===== Information provided

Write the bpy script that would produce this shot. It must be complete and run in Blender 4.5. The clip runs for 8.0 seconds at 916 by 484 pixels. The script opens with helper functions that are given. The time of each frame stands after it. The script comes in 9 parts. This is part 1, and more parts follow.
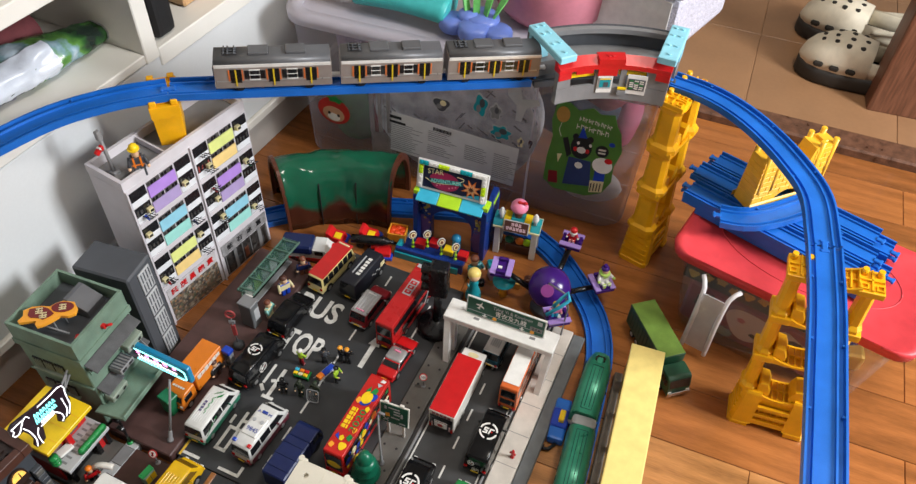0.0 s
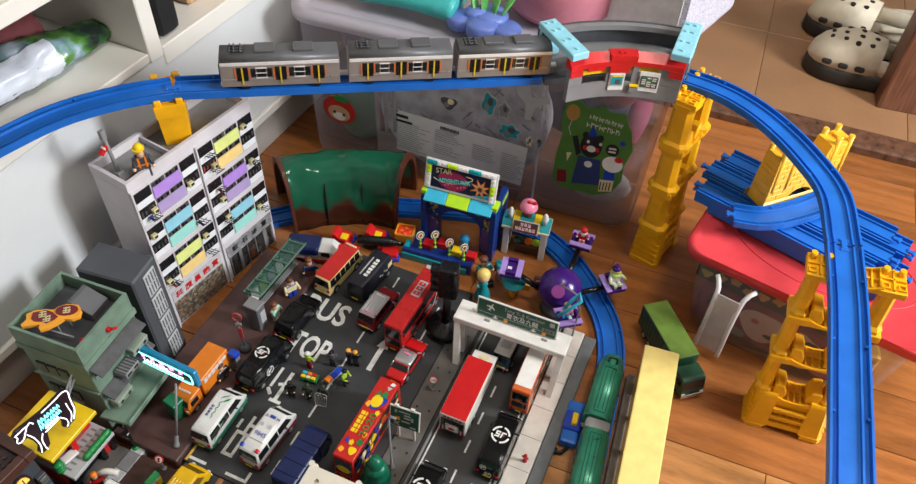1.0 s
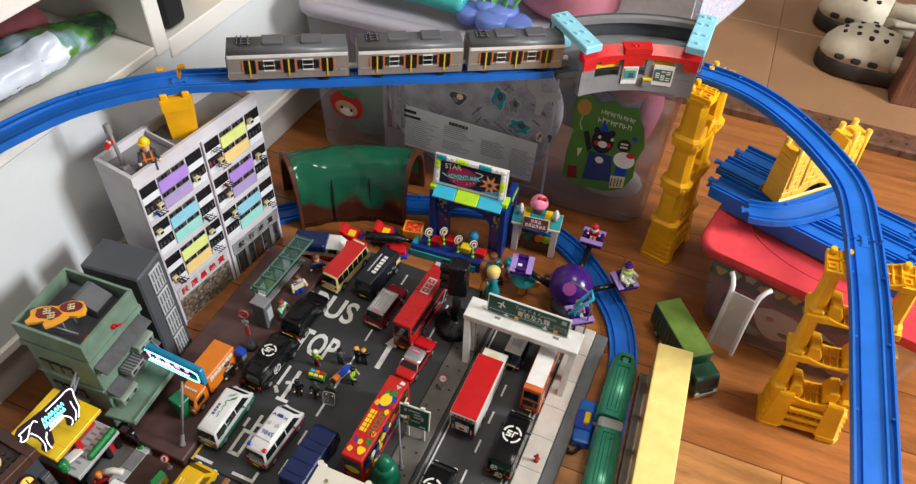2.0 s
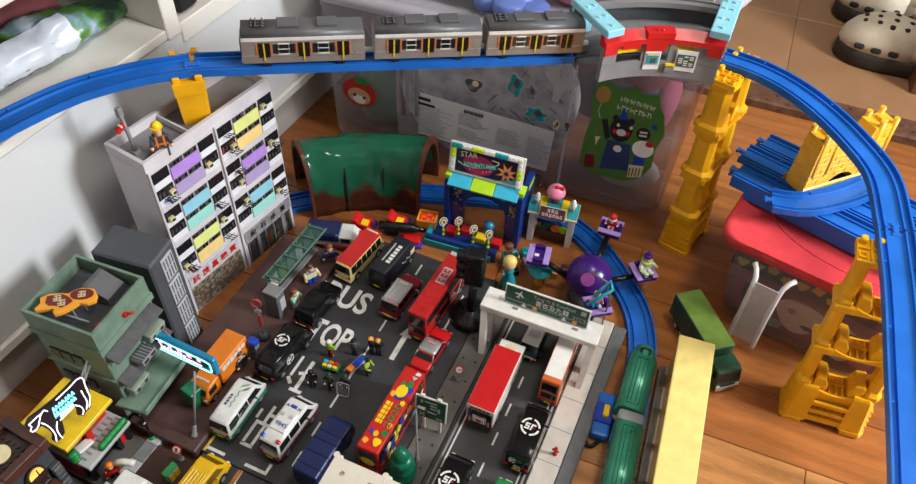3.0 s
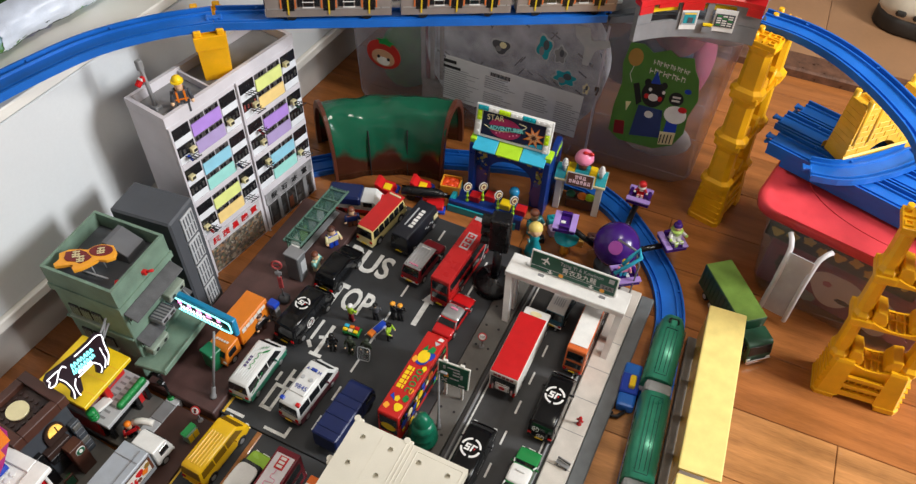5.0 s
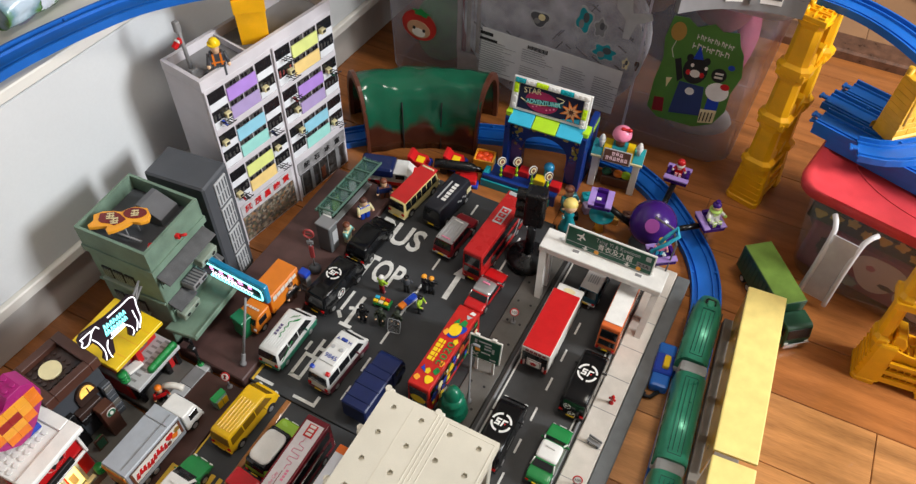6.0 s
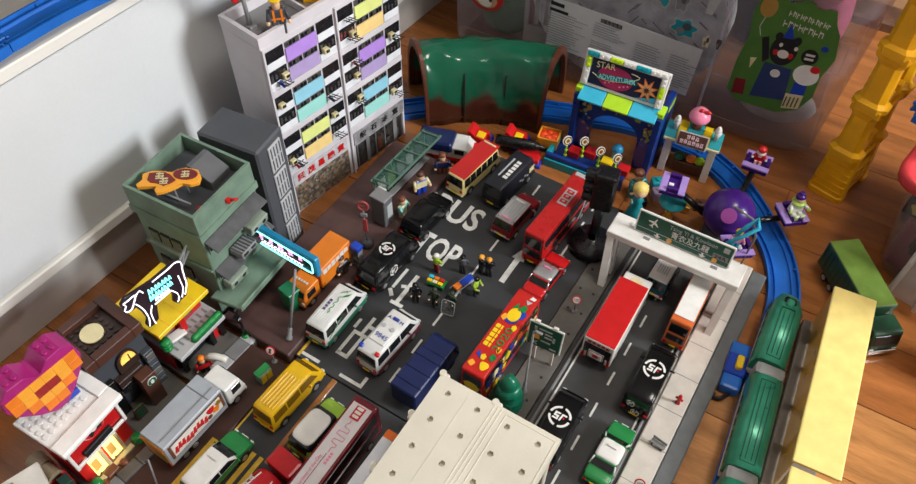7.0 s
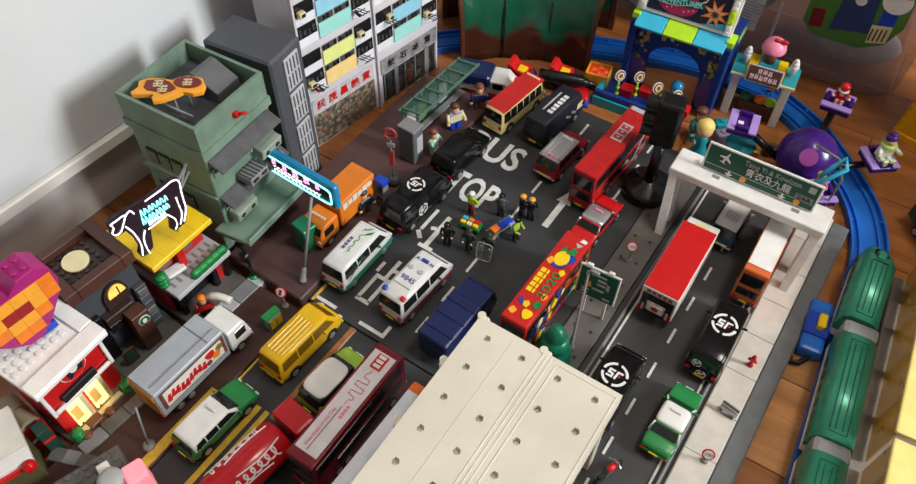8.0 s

==========

● Directions
Reproduce all of the data exactly; the pictures do not belong in the copy.

● Response to this task
Write the bpy script that would produce this shot. It must be complete and run in Blender 4.5. The clip runs for 8.0 seconds at 916 by 484 pixels. The script opens with helper functions that are given. The time of each frame stands after it. The script comes in 9 parts. This is part 1, and more parts follow.
0.0 s
1.0 s
2.0 s
3.0 s
5.0 s
6.0 s
7.0 s
8.0 s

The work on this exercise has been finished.